Work out how many lines hold the string "parts". The answer is a single number, nothing more.

[Materials provided]
━━━━

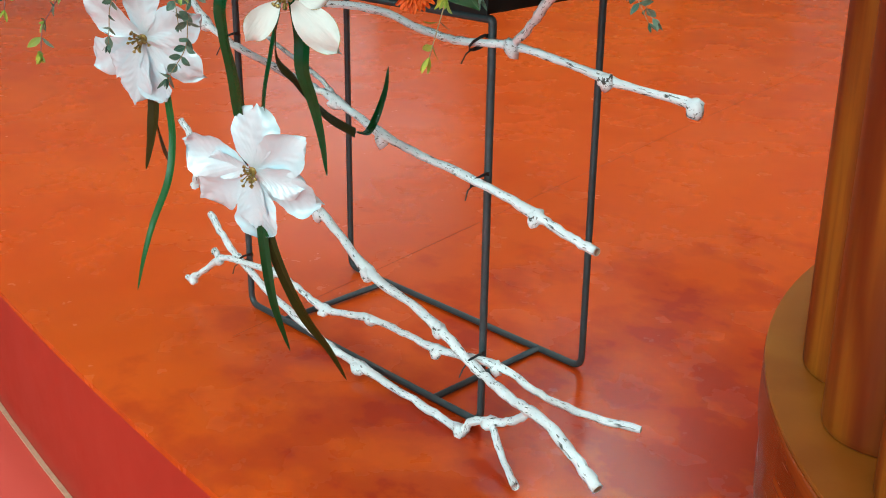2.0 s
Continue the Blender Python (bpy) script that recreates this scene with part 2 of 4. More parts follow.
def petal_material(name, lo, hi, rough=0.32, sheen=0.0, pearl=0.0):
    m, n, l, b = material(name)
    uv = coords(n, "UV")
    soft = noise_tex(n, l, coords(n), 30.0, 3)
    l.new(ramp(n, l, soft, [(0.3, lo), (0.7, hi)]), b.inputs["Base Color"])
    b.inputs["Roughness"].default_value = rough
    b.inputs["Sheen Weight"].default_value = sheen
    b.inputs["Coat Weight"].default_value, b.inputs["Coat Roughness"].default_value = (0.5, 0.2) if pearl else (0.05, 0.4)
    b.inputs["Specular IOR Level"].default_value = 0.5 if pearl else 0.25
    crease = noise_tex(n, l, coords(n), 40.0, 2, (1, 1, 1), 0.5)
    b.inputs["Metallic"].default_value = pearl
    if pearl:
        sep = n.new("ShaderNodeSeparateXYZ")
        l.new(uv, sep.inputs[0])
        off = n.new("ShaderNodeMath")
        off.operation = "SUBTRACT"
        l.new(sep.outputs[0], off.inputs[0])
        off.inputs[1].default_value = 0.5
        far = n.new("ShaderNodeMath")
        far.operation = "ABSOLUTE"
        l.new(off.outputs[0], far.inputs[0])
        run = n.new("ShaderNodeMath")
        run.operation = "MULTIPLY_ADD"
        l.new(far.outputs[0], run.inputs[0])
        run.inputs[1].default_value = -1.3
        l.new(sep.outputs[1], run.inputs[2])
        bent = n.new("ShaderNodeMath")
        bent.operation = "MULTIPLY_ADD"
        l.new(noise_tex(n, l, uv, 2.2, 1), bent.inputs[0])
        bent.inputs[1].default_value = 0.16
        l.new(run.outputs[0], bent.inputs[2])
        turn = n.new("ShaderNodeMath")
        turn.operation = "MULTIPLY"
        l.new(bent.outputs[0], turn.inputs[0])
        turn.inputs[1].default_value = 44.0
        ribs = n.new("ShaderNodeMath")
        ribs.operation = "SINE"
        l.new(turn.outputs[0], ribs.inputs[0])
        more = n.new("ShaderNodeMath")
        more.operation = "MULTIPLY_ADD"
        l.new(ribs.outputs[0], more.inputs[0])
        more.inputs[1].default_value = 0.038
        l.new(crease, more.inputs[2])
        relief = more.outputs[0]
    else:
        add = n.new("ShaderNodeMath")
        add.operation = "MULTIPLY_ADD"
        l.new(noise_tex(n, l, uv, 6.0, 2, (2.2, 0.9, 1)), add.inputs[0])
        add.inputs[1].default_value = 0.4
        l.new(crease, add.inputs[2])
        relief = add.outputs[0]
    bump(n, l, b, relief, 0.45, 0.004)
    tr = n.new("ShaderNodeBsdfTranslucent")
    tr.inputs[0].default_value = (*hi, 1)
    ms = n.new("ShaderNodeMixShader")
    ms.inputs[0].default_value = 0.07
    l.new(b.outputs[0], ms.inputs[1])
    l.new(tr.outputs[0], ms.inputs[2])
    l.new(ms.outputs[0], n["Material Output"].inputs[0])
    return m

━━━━

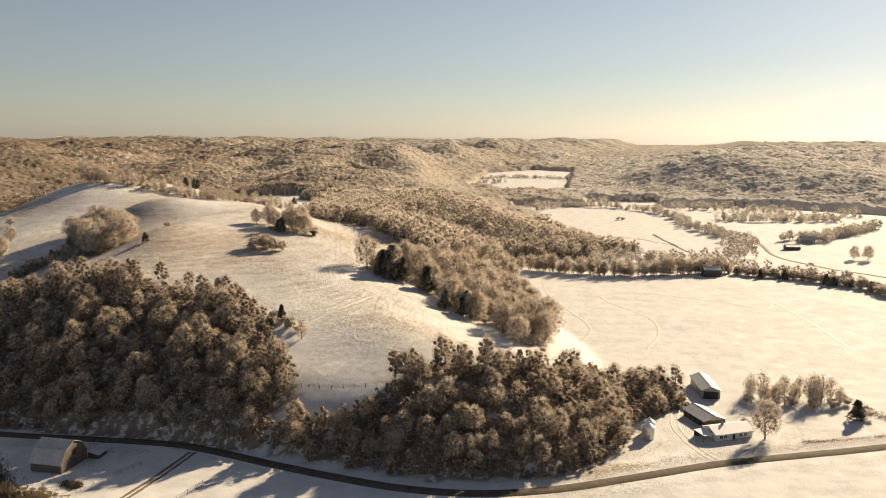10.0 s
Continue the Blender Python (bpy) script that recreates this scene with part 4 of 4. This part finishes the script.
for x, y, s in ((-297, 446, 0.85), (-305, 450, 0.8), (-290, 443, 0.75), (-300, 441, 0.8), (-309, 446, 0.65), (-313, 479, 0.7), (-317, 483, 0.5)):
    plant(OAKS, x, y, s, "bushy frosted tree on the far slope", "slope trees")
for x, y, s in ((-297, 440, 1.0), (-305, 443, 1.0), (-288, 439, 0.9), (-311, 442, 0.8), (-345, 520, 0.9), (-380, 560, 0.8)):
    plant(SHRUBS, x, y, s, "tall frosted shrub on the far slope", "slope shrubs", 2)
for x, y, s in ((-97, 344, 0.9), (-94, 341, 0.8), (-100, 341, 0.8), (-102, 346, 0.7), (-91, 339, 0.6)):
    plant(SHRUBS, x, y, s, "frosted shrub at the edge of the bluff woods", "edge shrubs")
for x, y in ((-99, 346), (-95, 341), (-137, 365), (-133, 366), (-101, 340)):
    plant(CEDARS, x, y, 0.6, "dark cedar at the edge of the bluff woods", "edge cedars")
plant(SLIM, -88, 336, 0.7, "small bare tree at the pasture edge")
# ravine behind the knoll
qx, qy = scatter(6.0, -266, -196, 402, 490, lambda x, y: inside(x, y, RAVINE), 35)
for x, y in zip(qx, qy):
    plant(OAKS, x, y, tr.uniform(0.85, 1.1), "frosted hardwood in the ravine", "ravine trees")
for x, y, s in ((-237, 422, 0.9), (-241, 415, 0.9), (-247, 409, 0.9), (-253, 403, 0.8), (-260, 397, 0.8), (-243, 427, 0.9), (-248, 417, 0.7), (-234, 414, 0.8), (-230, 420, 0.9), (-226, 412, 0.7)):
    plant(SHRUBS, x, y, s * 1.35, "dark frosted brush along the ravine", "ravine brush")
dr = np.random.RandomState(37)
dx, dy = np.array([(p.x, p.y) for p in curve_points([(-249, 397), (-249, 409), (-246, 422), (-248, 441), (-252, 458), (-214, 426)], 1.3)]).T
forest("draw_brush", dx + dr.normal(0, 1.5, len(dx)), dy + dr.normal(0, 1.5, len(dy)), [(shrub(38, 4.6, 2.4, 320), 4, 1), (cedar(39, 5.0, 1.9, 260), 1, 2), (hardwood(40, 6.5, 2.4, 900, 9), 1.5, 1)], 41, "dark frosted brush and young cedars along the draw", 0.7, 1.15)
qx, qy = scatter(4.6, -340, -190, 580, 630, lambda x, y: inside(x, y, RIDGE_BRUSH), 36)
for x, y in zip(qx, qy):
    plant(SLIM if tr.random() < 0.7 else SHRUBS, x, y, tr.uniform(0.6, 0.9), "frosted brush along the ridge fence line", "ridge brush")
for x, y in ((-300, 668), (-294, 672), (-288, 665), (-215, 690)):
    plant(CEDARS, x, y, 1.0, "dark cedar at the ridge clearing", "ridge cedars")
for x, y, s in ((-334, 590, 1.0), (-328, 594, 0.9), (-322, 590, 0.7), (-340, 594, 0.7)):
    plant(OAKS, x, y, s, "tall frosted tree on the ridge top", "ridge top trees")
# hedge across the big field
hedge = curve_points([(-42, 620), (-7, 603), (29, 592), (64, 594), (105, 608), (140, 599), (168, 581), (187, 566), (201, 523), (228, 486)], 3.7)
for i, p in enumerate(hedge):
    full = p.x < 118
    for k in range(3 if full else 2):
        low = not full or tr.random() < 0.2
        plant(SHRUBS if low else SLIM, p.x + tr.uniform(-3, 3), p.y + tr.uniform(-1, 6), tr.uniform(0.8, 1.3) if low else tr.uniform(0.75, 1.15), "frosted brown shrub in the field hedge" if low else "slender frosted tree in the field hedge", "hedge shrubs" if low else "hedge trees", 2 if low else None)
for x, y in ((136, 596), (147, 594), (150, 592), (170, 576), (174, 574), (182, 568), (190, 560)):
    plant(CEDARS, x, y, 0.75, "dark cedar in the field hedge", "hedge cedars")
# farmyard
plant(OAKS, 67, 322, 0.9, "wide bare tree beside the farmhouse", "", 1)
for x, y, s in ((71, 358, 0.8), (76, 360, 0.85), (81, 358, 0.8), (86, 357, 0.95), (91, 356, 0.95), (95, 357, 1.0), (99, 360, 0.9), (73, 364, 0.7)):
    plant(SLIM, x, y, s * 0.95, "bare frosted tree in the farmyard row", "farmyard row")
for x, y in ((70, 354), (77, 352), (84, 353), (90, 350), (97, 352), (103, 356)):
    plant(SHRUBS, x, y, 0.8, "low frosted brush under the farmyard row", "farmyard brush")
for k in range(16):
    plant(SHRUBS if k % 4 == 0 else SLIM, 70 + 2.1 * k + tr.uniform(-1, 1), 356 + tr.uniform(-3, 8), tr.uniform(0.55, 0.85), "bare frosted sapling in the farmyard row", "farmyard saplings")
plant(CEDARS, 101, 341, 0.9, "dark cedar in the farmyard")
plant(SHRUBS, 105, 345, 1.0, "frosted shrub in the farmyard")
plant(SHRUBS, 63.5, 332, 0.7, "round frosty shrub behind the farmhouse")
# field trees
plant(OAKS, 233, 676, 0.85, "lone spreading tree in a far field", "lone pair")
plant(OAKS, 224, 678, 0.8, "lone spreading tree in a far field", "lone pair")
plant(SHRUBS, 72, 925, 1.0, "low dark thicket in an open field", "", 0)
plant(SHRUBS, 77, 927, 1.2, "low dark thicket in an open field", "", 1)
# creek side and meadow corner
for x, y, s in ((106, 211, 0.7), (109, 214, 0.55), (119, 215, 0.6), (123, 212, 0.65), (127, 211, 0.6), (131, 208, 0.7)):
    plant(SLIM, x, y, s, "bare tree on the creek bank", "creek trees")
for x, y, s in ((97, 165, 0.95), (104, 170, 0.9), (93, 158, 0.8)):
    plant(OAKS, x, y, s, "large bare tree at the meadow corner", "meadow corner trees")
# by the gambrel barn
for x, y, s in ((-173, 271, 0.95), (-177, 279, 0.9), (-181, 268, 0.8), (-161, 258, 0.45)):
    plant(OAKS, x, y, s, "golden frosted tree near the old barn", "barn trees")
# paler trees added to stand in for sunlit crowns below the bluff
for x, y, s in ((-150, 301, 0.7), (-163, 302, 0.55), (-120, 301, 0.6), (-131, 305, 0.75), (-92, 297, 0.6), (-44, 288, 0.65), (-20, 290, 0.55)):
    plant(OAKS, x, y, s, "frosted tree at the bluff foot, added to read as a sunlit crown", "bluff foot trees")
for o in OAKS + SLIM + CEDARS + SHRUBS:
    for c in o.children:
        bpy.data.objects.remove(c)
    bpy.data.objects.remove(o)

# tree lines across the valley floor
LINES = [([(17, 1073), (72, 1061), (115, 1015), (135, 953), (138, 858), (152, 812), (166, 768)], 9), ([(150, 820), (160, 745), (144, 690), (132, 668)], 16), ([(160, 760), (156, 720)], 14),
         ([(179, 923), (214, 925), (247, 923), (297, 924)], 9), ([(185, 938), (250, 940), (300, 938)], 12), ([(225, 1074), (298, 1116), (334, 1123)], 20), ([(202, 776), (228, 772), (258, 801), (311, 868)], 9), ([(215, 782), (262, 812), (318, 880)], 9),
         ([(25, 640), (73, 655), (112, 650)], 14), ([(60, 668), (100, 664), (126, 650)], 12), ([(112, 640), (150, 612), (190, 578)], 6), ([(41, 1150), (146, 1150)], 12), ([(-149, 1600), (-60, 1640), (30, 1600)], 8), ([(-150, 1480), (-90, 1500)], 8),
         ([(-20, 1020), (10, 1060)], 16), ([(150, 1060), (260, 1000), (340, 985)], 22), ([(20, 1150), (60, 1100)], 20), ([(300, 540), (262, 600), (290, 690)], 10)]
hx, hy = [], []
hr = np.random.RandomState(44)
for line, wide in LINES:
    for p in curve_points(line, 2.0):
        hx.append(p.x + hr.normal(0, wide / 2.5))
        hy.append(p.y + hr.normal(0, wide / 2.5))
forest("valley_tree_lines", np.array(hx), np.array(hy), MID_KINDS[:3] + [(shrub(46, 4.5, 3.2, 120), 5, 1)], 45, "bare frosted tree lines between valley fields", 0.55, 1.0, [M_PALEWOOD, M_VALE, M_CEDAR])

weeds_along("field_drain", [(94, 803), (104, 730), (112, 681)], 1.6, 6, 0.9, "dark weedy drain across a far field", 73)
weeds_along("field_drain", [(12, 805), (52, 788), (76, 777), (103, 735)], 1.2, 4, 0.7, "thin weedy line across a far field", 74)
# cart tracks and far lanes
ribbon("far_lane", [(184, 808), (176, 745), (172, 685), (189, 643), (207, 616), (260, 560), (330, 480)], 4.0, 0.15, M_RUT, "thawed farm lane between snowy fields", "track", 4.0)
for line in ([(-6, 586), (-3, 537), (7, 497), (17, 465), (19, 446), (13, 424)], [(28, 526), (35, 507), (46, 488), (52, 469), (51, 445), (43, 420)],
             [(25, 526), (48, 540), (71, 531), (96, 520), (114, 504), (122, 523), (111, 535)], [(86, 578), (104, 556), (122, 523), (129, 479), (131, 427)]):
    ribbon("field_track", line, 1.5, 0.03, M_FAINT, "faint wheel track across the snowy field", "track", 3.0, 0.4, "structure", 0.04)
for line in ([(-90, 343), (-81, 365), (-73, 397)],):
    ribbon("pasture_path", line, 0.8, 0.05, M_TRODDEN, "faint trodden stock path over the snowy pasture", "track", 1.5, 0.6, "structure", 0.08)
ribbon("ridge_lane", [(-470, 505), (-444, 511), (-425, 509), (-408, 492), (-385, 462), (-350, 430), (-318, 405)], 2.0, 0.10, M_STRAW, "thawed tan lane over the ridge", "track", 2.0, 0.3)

━━━━

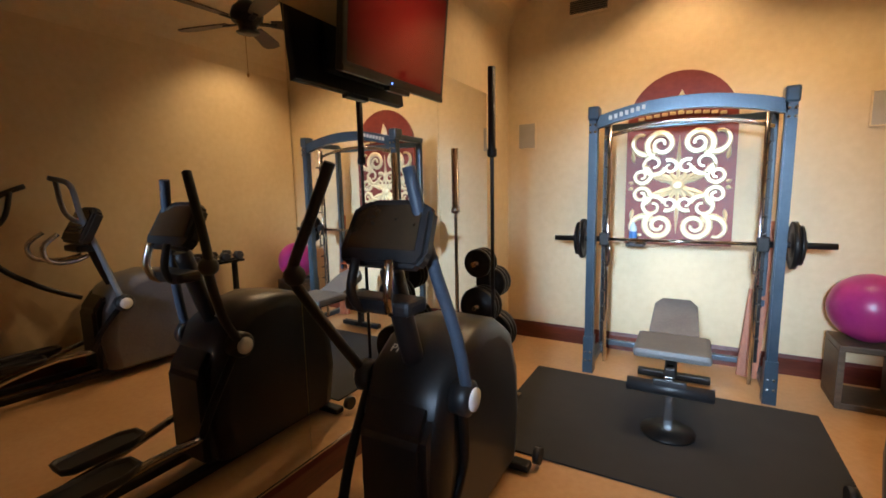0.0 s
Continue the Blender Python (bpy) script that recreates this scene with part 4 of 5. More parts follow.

━━━━

[Answer to this task] 2